Fourth, high productivity usually requires division of labor in specialist teams within and across organizations, and coordinating these specialized teams requires hierarchy and leadership. The leaders, if competent, have disproportionately high marginal product because of their position, and for them to capture some of the value they create is natural, and often necessary to incentivize them to perform.
Fifth, innovation is inherently risky and creates inequality between successful and unsuccessful innovators.
More could be said, but it probably isn’t needed.
This defense of income inequality does not imply that government can or should do nothing about it. Government can often reduce inequality through taxes and transfers, as well as other means, though there are hidden adverse costs to that, of varying severity depending on how the remedies for income inequality are designed. But policy can never eliminate inequality altogether, or reduce it to a level that won't seem offensive to people of highly egalitarian convictions.
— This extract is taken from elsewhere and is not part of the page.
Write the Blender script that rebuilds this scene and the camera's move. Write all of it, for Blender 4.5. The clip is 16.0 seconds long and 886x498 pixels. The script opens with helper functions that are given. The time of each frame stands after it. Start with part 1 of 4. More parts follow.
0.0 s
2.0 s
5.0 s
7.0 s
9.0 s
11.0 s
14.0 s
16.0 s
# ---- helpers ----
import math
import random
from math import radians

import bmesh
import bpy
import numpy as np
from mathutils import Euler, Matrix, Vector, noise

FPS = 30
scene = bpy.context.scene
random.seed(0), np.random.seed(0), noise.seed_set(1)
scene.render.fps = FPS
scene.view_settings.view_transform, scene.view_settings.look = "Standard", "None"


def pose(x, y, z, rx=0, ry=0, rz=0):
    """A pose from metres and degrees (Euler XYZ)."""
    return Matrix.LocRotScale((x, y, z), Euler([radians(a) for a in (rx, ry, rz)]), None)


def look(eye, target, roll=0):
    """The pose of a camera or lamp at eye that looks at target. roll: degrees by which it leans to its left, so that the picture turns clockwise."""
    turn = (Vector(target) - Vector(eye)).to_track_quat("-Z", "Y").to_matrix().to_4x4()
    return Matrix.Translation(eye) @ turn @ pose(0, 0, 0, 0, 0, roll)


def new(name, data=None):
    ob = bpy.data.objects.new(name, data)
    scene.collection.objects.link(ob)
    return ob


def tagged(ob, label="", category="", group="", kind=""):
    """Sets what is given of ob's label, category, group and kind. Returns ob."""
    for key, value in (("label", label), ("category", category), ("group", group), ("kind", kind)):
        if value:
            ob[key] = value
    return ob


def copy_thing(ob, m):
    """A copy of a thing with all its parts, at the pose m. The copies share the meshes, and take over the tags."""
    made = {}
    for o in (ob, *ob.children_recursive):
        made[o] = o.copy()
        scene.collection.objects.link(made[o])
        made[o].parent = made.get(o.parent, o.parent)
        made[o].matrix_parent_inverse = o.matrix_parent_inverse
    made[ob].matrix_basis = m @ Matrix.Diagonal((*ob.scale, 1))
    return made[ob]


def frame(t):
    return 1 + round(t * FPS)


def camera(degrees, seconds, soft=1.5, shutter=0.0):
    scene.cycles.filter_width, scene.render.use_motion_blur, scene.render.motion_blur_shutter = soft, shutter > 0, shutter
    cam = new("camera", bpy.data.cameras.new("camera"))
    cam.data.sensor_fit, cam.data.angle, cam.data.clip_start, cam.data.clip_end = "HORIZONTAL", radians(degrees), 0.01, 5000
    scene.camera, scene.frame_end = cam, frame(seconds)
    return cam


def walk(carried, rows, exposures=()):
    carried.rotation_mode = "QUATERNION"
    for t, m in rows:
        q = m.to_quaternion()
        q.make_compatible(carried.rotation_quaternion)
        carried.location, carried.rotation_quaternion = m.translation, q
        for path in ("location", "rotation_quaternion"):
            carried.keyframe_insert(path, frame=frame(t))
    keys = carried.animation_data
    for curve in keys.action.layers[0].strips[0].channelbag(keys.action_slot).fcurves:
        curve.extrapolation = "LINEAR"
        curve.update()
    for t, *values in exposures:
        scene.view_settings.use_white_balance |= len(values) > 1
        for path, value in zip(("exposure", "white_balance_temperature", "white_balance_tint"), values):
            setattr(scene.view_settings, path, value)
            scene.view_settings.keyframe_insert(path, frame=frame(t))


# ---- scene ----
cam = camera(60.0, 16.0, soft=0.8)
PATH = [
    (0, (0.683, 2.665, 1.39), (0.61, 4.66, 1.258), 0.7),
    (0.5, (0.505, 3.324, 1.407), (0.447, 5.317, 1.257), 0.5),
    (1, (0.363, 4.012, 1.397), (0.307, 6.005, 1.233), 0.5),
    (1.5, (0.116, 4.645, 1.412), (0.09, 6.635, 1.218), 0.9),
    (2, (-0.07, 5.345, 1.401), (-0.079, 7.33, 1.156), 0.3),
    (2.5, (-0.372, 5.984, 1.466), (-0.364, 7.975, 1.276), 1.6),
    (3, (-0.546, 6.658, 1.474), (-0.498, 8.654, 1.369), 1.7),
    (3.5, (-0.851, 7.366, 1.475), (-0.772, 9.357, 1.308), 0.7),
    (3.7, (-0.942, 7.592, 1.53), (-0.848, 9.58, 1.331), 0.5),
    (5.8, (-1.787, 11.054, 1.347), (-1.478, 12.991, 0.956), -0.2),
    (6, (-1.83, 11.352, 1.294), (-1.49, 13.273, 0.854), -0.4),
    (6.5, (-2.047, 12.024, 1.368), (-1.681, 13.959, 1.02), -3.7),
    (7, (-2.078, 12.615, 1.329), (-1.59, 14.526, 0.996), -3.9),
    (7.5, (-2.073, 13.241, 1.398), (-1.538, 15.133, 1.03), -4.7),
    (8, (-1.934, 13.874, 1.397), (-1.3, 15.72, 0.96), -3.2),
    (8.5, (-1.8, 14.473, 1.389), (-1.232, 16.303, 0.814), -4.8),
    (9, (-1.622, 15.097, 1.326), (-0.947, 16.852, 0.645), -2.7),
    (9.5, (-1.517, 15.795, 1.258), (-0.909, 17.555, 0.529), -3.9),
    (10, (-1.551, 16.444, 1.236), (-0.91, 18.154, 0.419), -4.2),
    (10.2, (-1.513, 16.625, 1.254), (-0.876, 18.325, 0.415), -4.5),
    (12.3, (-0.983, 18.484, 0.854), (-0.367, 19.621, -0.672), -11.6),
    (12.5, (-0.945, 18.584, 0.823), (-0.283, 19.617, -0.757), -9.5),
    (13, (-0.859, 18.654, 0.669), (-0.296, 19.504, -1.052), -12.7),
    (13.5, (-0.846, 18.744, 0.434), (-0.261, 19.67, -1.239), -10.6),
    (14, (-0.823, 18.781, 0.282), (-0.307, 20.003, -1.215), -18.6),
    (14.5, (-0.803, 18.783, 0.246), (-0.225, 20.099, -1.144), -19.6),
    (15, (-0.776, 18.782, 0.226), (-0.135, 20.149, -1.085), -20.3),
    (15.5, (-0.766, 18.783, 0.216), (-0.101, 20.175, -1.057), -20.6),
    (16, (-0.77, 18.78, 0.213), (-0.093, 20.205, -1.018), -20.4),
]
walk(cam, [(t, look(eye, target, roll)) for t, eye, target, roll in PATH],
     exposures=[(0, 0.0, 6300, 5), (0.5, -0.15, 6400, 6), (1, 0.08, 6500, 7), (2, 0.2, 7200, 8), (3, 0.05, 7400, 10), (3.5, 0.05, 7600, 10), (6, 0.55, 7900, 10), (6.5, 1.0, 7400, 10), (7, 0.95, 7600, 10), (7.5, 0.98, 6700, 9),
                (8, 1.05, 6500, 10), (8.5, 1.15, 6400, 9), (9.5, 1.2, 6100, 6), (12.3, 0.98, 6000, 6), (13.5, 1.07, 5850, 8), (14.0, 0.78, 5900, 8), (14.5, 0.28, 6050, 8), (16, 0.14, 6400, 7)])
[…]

Of course, high income inequality is related to class stratification. Causation runs both ways, from income inequality to class stratification and vice versa. Class stratification can increase income inequality by facilitating cooperation among the privileged and making them more productive, and/or by giving them the lion’s share of the best opportunities. Income inequality, in turn, contributes to class stratification as successful people try to use their wealth to pass on their elite status. That said, a thriving class must have more of a purpose than just trying to replicate high income.
Income inequality doesn't suffice to constitute class stratification, because class needs to be part of the identity of individuals and families, and income per se is too accidental and superficial a trait. It's usually normal for people to have friends across income strata, and maybe not even know it because they talk about things other than money. It's normal to marry across income strata, to move among income strata oneself over the lifecycle, and to be in a different income stratum from one's children or parents without feeling strain or shame. It follows that income stratum can't have the place in people's identities, public image and habits that class has. A society can have a lot of income inequality but still be classless if the income inequality doesn't systematically impact people's identity, social connections or family formation much.
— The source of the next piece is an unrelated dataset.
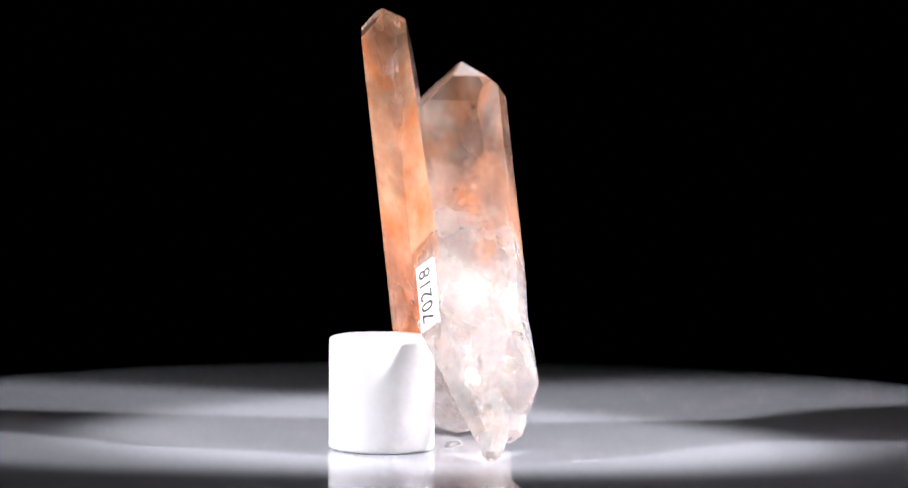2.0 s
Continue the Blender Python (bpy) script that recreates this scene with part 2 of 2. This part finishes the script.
def broken(bm, no, level, reach, amount, seed):
    """Chips the end of a solid that lies past a plane: no . p > level - reach, all in mm."""
    no = Vector(no).normalized()
    off = Vector((seed, -seed, seed * 0.7))
    weight = lambda co: min(1.0, max(0.0, (no.dot(co) * 1000 - level + reach) / reach))
    bmesh.ops.triangulate(bm, faces=bm.faces[:])
    for _ in range(5):
        long_edges = [e for e in bm.edges if e.calc_length() > 0.0011 and max(weight(v.co) for v in e.verts) > 0]
        if not long_edges:
            break
        bmesh.ops.subdivide_edges(bm, edges=long_edges, cuts=1)
        bmesh.ops.triangulate(bm, faces=bm.faces[:])
    moved = []
    for v in bm.verts:
        w = weight(v.co)
        if w > 0:
            q = v.co * 1000
            d = noise.noise(q * 0.22 + off) * 1.3 + (0.45 - noise.voronoi(q * 0.35 + off)[0][0]) * 1.4
            moved.append((v, v.co - no * (abs(d) * amount * w * 0.001) + Vector((noise.noise(q * 0.4 + off), noise.noise(q * 0.4 - off), 0)) * (0.35 * amount * w * 0.001)))
    for v, co in moved:
        v.co = co
        v.co.z = max(v.co.z, 0.00025)
    return bm


def lump(balls, rough=0.7, fine=0.25, seed=0.0, levels=2, flat=None):
    """Broken quartz: the hull of some balls (x, y, z, r in mm), split finely and chipped by noise. flat: lowest z."""
    bm = bmesh.new()
    for x, y, z, r in balls:
        bmesh.ops.create_icosphere(bm, subdivisions=2, radius=r, matrix=Matrix.Translation((x, y, z)))
    hull = bmesh.ops.convex_hull(bm, input=bm.verts[:])
    bmesh.ops.delete(bm, geom=[v for v in bm.verts if not v.link_faces], context="VERTS")
    inner = [f for f in bm.faces if f not in set(g for g in hull["geom"] if isinstance(g, bmesh.types.BMFace))]
    bmesh.ops.delete(bm, geom=inner, context="FACES")
    bmesh.ops.delete(bm, geom=[v for v in bm.verts if not v.link_faces], context="VERTS")
    bmesh.ops.triangulate(bm, faces=bm.faces[:])
    for _ in range(6):
        long_edges = [e for e in bm.edges if e.calc_length() > 0.75]
        if not long_edges:
            break
        bmesh.ops.subdivide_edges(bm, edges=long_edges, cuts=1)
        bmesh.ops.triangulate(bm, faces=bm.faces[:])
    bm.normal_update()
    off = Vector((seed, seed * 1.7, -seed))
    moves = []
    for v in bm.verts:
        q = v.co * 0.16 + off
        d = noise.noise(q) * rough * 1.6 + (0.5 - noise.voronoi(v.co * 0.3 + off)[0][0]) * rough + noise.noise(v.co * 0.9 + off) * fine
        moves.append(v.co + v.normal * (d - rough * 0.2))
    for v, co in zip(bm.verts, moves):
        v.co = co
        if flat is not None and v.co.z < flat:
            v.co.z = flat + (v.co.z - flat) * 0.05
    for v in bm.verts:
        v.co *= 0.001
    bmesh.ops.recalc_face_normals(bm, faces=bm.faces[:])
    return bm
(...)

Because income inequality is not the same as class stratification, policies that reduce income inequality may not reduce class stratification, and could even increase it. If the government seeks to reduce after-tax income inequality through redistribution, the handouts might fund still more vice and idleness, and college-educated professionals would segregate themselves even more in an effort to insulate their kids from the bad influences.
I also need, before proceeding, to get Karl Marx out of the way, so that people don’t keep looking him up in their mental index as the argument proceeds.
The most famous thinker on class, unfortunately, is Karl Marx. Karl Marx borrowed his ideas of class from economist David Ricardo, who excelled in thinking abstractly about factors of production like land, capital, and labor. Marx personified the factors of production as classes. Labor became (redemptive) workers, capital turned into (evil) capitalists, and land turned into (fading) feudal aristocrats. Marx then chose to view history as a series of class struggles, e.g., guilds vs. journeymen or bourgeoisie vs. aristocrats.
This is not an insightful view.
For one thing, people usually own multiple factors of production, e.g., a typical middle-class family disposes of labor but also owns a home with land and has some retirement savings invested in stocks and bonds. Also, what you own varies over the life cycle and isn’t always all that important to who you are. Strictly speaking, every typical middle-class American who saves for retirement goes from “working class,” needing to earn a living, to a “capitalist” who can afford to live on savings and investments, without knowing the moment of transition. That's a silly way to classify people.
Marx also erred greatly in regarding struggle as the typical economic relation of different classes. In fact, classes are generally complementary, performing different functions but needing each other. As a case in point, Marx thought capitalists “exploited” workers, doing them an injury, when really the relationship of capitalists and workers is one of mutually beneficial exchange, and workers need the jobs as much as owners of capital need the labor. Marx’s worldview pointed to the desirability of a classless society, but for completely fallacious reasons, because he wrongly thought capitalists and managers were parasites.
By far the most important factor of production in shaping class identity is human capital. That’s a concept Marx lacked. Different classes have different human capital endowments and contribute to the economy and society in different ways. Some classes need more of an ownership stake in the means of production to fulfill their potential than others do. But any healthy class is non-parasitic and contributes through who they are and what they do, not just what they own. Indeed, the term “working class,” though it is so well established that it probably can't be uprooted now, is the semantic expression of Marxian fallacy. All classes work. They work in different ways, and may not recognize one another’s work as forms of work. But it's not too hard for them to understand that, if they don't have propagandists blinding them to the fact.
Marx is a thinker with nothing to teach, except as a cautionary tale. But unfortunately, his atheist religion attracted so many blind adherents in past generations of the intelligentsia that echoes of his nonsense are all over the place and have become embedded. His power over the concept of class is so great that thinkers have hesitated to try to dethrone him, and as a result, wherever the concept of class is found to be useful, people tend to let Marx in the door as one of the authorized guides. If this book helps put to rest the baneful habit of taking Marx seriously, I will have accomplished something.
I feel petty resenting Marx merely for poisoning the wells of thinking about class. Some have much more to blame him for: whole nations raped by insane revolutionaries, millions killed, countless man-years of misery in the gulags, reams and reams of lies, churches burned, the lucky ones driven into exile. But it's also unfortunate that he made everyone stupider on the topic of class.
Let the reader keep in mind that when I refer to “class,” I am in no way alluding to a Marxian concept. My argument owes nothing to Marx.